Gate-side bar tables and ashtrays give Mazar its crowd
Mazar sits airside on the RAK concourse after security, functioning mainly as a bar-café where smokers camp at the edge of the seating area with drinks before boarding. It shows in scattered Google reviews as one of the standard options you see while walking toward the gates in Terminal 1 and Terminal 3, rather than a destination on its own.
Pricing tracks with typical Moroccan airport markups: expect coffee in the MAD 25–35 range and basic alcoholic drinks above MAD 60, sometimes more for mixed options depending on brand. Food, when available, leans toward simple bar snacks, sandwiches, and pastries that are quicker to plate than to prep. Service pace depends heavily on how many flights are boarding in the next 45 minutes.
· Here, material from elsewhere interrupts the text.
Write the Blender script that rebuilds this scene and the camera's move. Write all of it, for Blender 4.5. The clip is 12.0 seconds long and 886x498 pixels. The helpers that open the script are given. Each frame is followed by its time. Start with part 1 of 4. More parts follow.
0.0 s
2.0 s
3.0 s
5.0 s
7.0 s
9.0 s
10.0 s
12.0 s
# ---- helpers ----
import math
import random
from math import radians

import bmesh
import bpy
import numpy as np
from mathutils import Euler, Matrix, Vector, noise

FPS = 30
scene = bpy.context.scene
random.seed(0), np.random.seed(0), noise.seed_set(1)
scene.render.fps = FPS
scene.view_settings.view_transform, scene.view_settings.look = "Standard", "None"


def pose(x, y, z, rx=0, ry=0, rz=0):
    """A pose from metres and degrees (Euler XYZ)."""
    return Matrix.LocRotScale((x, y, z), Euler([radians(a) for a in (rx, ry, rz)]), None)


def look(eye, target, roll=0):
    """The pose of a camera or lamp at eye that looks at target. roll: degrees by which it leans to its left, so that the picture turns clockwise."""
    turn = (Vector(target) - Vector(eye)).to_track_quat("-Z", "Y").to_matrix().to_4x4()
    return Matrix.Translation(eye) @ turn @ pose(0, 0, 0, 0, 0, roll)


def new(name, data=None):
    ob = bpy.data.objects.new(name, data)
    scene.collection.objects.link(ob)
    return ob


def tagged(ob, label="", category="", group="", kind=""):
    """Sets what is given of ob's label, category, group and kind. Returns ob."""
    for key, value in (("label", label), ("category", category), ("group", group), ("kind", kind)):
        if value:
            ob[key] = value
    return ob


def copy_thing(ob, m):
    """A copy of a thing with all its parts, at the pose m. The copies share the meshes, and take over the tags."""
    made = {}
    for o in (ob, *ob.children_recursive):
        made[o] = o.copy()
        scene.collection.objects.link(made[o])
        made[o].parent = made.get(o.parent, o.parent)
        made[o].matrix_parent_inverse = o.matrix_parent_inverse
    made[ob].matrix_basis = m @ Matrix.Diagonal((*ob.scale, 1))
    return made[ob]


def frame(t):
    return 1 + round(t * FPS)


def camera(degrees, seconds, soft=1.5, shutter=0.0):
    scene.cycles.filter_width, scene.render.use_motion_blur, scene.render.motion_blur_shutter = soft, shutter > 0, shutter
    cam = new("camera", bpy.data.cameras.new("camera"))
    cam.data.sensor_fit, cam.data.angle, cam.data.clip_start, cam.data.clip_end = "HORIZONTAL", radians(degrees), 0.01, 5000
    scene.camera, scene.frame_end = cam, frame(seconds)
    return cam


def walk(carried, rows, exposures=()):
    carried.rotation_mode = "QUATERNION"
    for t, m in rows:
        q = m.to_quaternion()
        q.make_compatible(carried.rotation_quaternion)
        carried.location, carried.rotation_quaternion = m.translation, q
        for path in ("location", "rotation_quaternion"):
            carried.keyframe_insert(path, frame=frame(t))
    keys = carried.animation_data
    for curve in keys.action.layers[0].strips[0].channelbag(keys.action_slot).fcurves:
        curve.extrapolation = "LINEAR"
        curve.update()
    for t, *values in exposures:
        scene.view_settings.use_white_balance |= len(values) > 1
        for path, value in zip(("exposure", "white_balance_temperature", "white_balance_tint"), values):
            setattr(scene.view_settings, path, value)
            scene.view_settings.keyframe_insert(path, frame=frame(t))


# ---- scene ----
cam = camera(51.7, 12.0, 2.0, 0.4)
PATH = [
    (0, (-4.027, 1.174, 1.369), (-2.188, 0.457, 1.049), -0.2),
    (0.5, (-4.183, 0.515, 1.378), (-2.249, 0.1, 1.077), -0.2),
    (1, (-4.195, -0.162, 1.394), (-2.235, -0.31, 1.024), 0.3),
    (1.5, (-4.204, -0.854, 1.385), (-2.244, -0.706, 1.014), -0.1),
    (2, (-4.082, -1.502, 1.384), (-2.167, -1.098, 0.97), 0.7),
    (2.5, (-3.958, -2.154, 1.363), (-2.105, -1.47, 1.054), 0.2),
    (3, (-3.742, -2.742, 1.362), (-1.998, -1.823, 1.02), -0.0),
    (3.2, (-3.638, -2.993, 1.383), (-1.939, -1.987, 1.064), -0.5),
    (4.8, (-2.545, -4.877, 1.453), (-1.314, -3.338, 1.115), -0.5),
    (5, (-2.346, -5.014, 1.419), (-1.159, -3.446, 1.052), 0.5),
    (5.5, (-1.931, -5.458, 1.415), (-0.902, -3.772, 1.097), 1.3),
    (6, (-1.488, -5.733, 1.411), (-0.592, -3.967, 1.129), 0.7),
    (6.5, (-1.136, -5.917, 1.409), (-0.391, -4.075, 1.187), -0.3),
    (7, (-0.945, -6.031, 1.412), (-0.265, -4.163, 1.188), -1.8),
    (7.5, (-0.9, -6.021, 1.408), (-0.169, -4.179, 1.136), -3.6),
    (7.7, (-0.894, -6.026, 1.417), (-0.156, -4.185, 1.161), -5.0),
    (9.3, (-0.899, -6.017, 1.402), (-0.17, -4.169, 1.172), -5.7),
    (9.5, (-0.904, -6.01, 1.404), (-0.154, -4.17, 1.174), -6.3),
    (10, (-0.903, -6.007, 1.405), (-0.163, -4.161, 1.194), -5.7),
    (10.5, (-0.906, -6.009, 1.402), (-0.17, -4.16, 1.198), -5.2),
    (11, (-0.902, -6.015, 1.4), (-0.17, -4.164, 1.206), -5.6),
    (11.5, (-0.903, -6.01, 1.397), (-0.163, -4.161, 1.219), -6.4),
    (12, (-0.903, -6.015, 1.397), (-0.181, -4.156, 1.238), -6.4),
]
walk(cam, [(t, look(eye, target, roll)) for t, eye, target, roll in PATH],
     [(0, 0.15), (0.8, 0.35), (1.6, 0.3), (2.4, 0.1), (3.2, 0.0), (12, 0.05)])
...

The menu changes, but you can usually count on espresso, bottled water, and standard soft drinks being in stock, with some local beers and basic wine by the glass. If you care more about a cigarette before a 3‑hour sector than about food quality, Mazar does the job, since the tables closest to the edge of the concourse attract smokers who don’t want to stray far from the gate area.
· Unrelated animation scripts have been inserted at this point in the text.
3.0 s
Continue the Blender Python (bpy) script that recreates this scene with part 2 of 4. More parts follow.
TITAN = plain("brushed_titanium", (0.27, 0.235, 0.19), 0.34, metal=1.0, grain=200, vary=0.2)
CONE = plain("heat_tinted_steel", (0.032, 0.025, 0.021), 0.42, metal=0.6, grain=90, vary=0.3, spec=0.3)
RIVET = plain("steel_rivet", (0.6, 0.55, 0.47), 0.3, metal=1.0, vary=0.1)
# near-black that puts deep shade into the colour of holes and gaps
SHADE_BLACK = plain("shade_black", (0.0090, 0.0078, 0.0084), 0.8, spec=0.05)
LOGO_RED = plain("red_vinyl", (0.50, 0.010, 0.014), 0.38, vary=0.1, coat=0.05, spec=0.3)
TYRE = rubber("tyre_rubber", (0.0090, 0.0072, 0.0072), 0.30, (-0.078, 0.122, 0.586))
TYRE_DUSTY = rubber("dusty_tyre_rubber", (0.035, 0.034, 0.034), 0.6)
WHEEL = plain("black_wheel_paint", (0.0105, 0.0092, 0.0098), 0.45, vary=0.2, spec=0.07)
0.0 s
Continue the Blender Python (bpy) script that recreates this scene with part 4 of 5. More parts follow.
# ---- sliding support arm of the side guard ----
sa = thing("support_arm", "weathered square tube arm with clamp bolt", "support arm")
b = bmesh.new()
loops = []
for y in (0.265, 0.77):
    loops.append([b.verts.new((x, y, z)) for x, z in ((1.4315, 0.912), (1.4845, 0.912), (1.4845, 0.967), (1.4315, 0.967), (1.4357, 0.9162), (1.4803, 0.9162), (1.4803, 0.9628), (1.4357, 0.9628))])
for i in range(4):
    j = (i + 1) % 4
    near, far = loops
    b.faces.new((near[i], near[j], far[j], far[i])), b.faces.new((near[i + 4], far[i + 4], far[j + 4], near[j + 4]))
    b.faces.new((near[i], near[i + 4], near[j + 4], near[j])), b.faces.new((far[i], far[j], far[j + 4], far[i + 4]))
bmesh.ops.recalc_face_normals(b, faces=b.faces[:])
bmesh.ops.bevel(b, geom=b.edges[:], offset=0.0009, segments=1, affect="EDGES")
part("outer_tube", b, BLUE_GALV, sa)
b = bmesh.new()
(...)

Seating is mainly low tables and café chairs clustered directly in the passenger flow between duty free and several nearby gates. At busy times, especially during late‑evening departures between 20:00 and 23:30, the space feels cramped and loud. There are no power outlets at most tables, and Wi‑Fi reliability depends on the main airport network rather than anything Mazar controls.
Practical tip: if you only want coffee or a bottle of water under MAD 40, pay at the counter and stay mobile near your gate instead of settling in; save Mazar’s tables for when you specifically want a drink and a smoke before boarding is called.